Edgewood's Mister, Cephalis know the pitch

April 16, 1995|By Steven Kivinski | Steven Kivinski,Contributing Writer

Rob Mister has faced a multitude of batters since first taking the mound as a 7-year-old in the Harford County rec leagues.

Edgewood's senior right-hander has seen a variety of players step in the batter's box against him in the past decade, but the guy crouched behind the plate waiting to receive his pitches always has been the same.

Mister and his steadfast catcher, John Cephalis, compose one battery that has passed the test of time.

And they're still going strong.

Both have been on the Rams varsity baseball team since their freshman year and both have visions of closing out their high school careers with a victory in the Class 2A state championship.

"I've been catching Rob since I was 8 years old and I don't mind it because he never throws anything in the dirt and he never makes me work too hard," said Cephalis, who has caught 51 straight games for Edgewood.

"He's always around the plate, and even if he gives up a couple of runs early, he still keeps his composure. His pitches are coming in a lot stronger now, but his delivery hasn't changed much over the years and he's never been afraid of the batter."

After getting limited playing time as freshmen, Mister and Cephalis worked their way into the starting lineup as sophomores and both have started ever since.

As a sophomore, Mister, who also plays shortstop, proved his worth to the team and showed that he wasn't intimidated on the mound or at the plate.

That year, Mister batted .464, drove in a team-high 27 runs, hit a school-record 12 doubles, was second in the county with hits with 30 and was selected to the All-County team as a utility player.

Last season, Mister didn't have Jamie Coons, the 1993 Player of the Year, hitting in front of him and his numbers dropped.

"With Jamie on base all the time, pitchers had to throw Rob fastballs and he feasted on them," said Edgewood coach Kevin Tyree. "Last year, the guys who were hitting in front of Rob didn't have any speed, so he saw a lot of junk."

Eight games into their senior year, Edgewood is only 4-4, but Mister's numbers are up again and Cephalis has taken his game to a new level.

Mister, a county champion wrestler at 152 pounds, is 3-1 on the mound and is hitting .550 while Cephalis, who Tyree says is "a rock behind the plate," is batting .444 with an area-high six home runs.

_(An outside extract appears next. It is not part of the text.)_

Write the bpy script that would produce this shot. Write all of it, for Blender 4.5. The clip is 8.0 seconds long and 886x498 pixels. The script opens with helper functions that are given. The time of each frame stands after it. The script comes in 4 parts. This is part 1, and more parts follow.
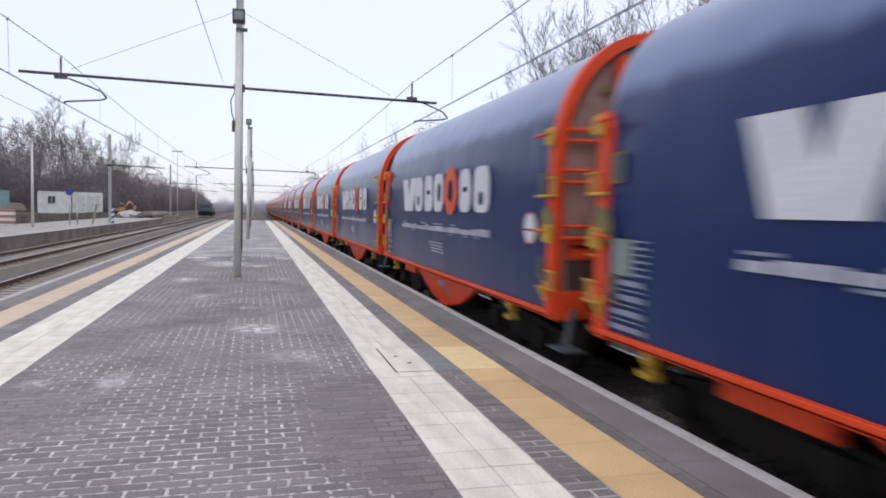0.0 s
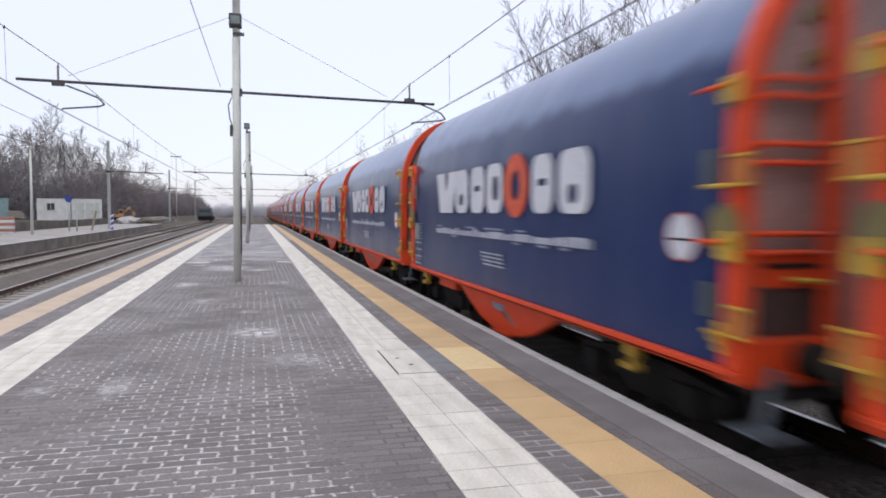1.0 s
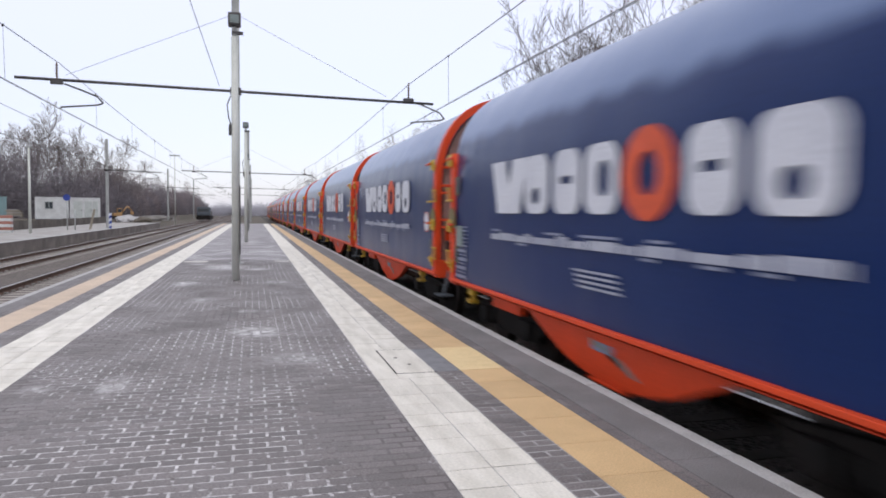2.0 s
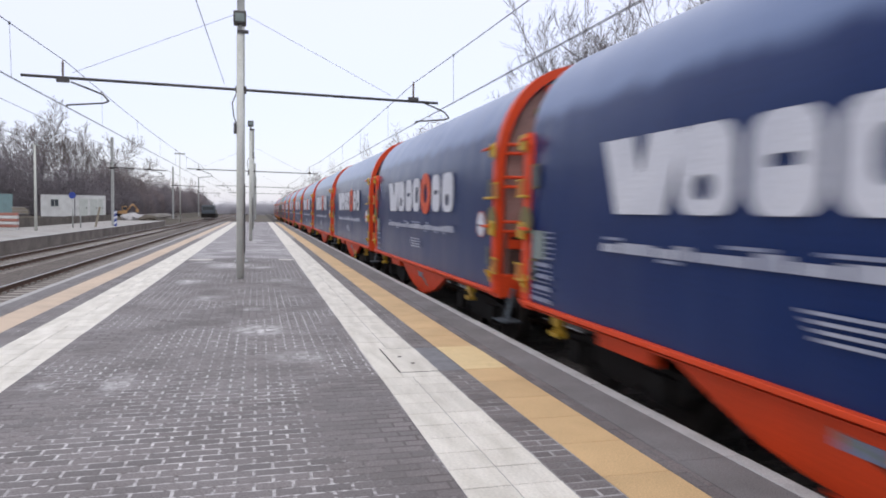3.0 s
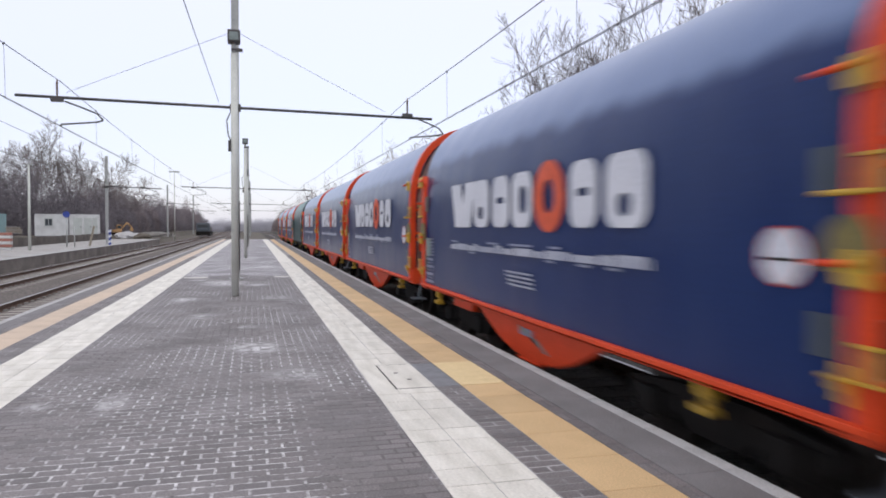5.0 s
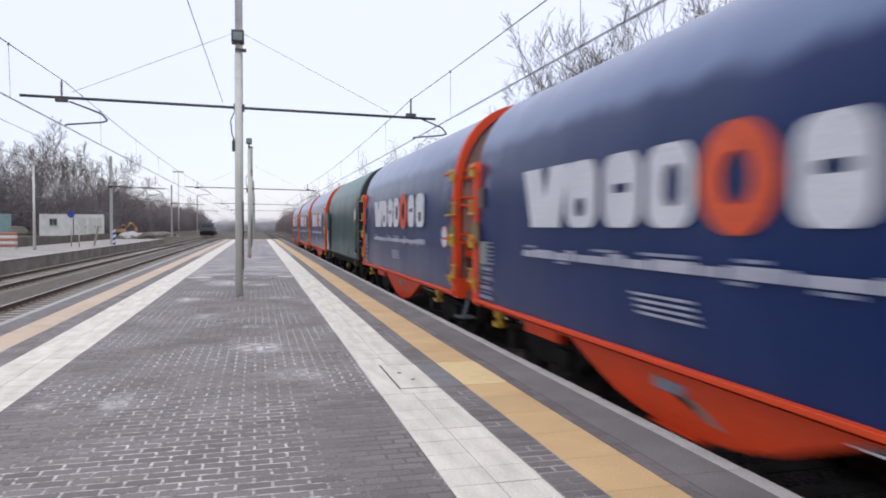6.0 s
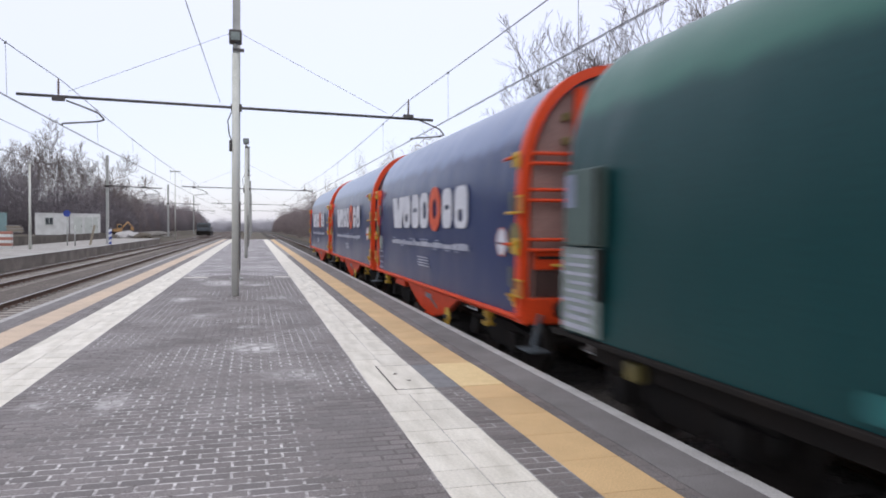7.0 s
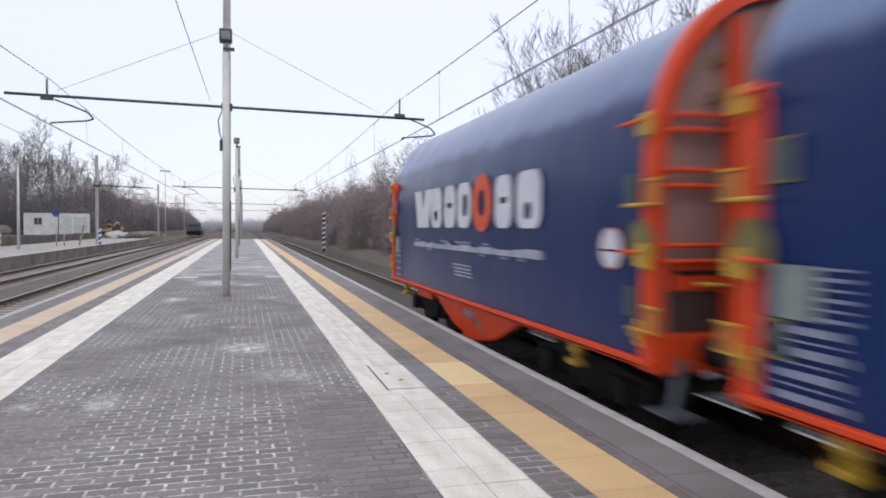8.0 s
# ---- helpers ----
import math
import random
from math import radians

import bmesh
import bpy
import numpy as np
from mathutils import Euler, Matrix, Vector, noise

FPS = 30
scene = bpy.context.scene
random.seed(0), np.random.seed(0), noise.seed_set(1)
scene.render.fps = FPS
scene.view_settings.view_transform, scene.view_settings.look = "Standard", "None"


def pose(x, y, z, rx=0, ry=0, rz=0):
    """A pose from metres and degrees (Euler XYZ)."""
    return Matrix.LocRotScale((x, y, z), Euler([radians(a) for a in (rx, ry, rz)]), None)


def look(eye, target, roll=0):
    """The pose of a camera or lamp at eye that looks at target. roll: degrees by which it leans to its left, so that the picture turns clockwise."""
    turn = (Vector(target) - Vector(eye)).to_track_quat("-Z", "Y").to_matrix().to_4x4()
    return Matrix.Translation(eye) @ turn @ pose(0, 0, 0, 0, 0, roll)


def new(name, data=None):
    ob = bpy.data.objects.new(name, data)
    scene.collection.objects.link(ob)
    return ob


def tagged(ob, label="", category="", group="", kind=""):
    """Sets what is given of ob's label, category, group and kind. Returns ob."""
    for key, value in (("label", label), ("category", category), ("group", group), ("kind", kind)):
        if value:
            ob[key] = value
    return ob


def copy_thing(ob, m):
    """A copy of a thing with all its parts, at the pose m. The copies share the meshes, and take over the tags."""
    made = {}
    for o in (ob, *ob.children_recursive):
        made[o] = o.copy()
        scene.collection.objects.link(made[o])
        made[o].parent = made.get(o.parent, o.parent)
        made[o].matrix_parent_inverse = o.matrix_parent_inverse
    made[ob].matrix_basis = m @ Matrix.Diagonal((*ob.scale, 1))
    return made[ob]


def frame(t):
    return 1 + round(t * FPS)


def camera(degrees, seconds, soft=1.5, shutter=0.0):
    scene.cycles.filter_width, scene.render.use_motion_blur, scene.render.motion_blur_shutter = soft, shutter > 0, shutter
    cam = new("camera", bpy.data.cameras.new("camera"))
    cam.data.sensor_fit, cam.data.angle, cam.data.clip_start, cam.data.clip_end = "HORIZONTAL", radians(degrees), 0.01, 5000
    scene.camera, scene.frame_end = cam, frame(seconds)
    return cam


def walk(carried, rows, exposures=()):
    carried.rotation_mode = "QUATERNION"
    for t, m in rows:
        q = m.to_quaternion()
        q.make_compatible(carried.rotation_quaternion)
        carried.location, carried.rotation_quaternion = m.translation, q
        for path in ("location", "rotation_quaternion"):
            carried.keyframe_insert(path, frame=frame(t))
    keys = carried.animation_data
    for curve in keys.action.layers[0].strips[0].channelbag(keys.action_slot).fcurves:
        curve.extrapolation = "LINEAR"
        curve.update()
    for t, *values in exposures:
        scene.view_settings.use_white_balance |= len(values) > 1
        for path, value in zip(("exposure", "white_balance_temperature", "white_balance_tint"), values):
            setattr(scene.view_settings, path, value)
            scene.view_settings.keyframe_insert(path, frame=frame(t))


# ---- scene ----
# Camera: held by hand at standing height on the platform, turning slightly.
cam = camera(64.5, 8.0, soft=1.8, shutter=0.3)
EYE = (0.0, 0.0, 1.62)


def aim(yaw, pitch, roll):
    a, b = radians(yaw), radians(pitch)
    way = Vector((-math.sin(a) * math.cos(b), math.cos(a) * math.cos(b), math.sin(b)))
    return look(EYE, Vector(EYE) + way * 10, roll)


walk(cam, [(t, aim(a, b, c)) for t, a, b, c in (
    (0.0, -15.000, -3.040, 1.280), (0.5, -14.921, -2.962, 0.684), (1.0, -15.006, -2.954, 0.378),
    (1.5, -15.226, -2.929, 0.475), (3.0, -14.784, -3.042, 0.800), (3.5, -14.859, -2.554, 0.498),
    (4.0, -15.094, -2.099, 0.287), (4.5, -15.206, -1.786, 0.231), (6.0, -14.865, -1.795, 0.213),
    (6.5, -14.754, -1.771, 0.254), (7.0, -15.129, -1.696, 0.526), (7.5, -15.534, -1.675, 0.542),
    (8.0, -15.820, -1.738, 0.439))], exposures=((0.0, 0.0), (8.0, 0.0)))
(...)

"John really likes the new fence we put around our field," said Tyree, who saw Cephalis hit three homers in a recent win over Aberdeen. "He's been the victim of a lot of open fields in the past. Before, he would tattoo the ball 380 feet and someone would be standing there waiting for it."

Cephalis has been equally efficient behind the plate. A strong arm and a lightning-quick release have enabled him to throw out seven of the 13 runners attempting to steal.

"He's a great catcher," said Mister, who hopes to throw to Cephalis next year in college, perhaps at Delaware State.

"He's been catching me for so long, he knows how I throw and I feel more comfortable and more relaxed with him back there. When I get in a jam, he comes out and settles me down by talking about what we're going to do that night."

Tyree says it's not uncommon to see the two taking extra batting practice and he's never heard one complaint when asked if they could help groom the field.

"I'll leave school, go home and come back and they'll still be out there practicing and they're not doing it for show," said Tyree. "They're out there because they want to be out there and because they want to get better."